A falta de água é um dos dramas do povoado, e é um problema muito antigo. E, todavia, era relativamente rica de trigo em volta, em especial além-Guadiana, e de madeira de queima, pelo que há memória de um ditado popular significativo (“Juromenha, Juromenha, // boa de trigo, e melhor de lenha”).

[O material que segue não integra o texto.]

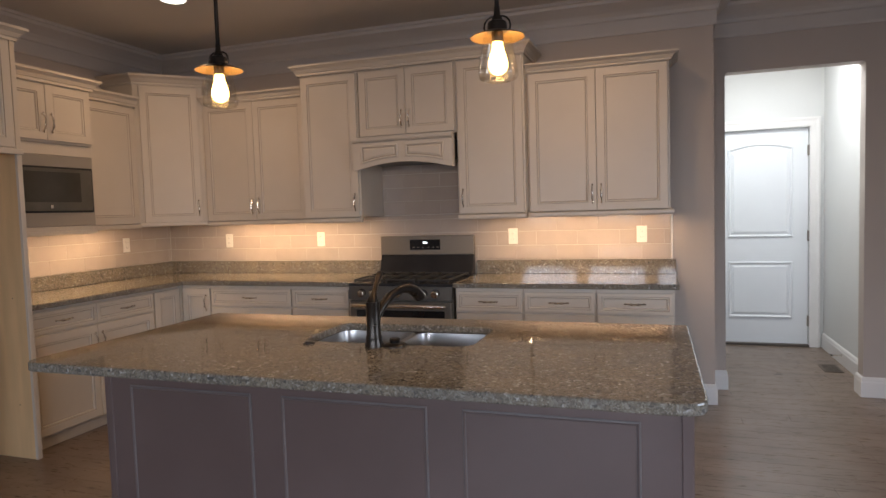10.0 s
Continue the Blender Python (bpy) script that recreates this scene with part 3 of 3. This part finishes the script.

Para visitar a fortaleza de Juromenha, segundo informações de 1996, tem de se pedir a chave no novo povoado de Juromenha fora das muralhas. E o visitante logo concluirá que a actual situação de abandono não pode continuar. A fortaleza está ainda razoavelmente bem conservada, fazendo jus ao antigo brasão da Vila (uma torre de muralha, dentro de água, encimada por correntes), mas as ruínas do interior em breve não passarão de uma camada de pó. Urge, pois, salvar os maltratados monumentos, reconstruí-los, restaurar tanto quanto possível o traçado urbano, e fazer da fortaleza fantasma um lugar de vida, talvez um ponto turístico, quiçá uma pousada, e outras atracções. Há notícias de que se começa a pensar em qualquer coisa. Qualquer solução será benvinda, mas o abandono actual não pode ter perdão. O que poderá fazer para acudir a esta região, progressivamente abandonada, onde as pedras carregadas de história têm cada vez menos homens por companhia? Fica a interrogação para quem de direito responder.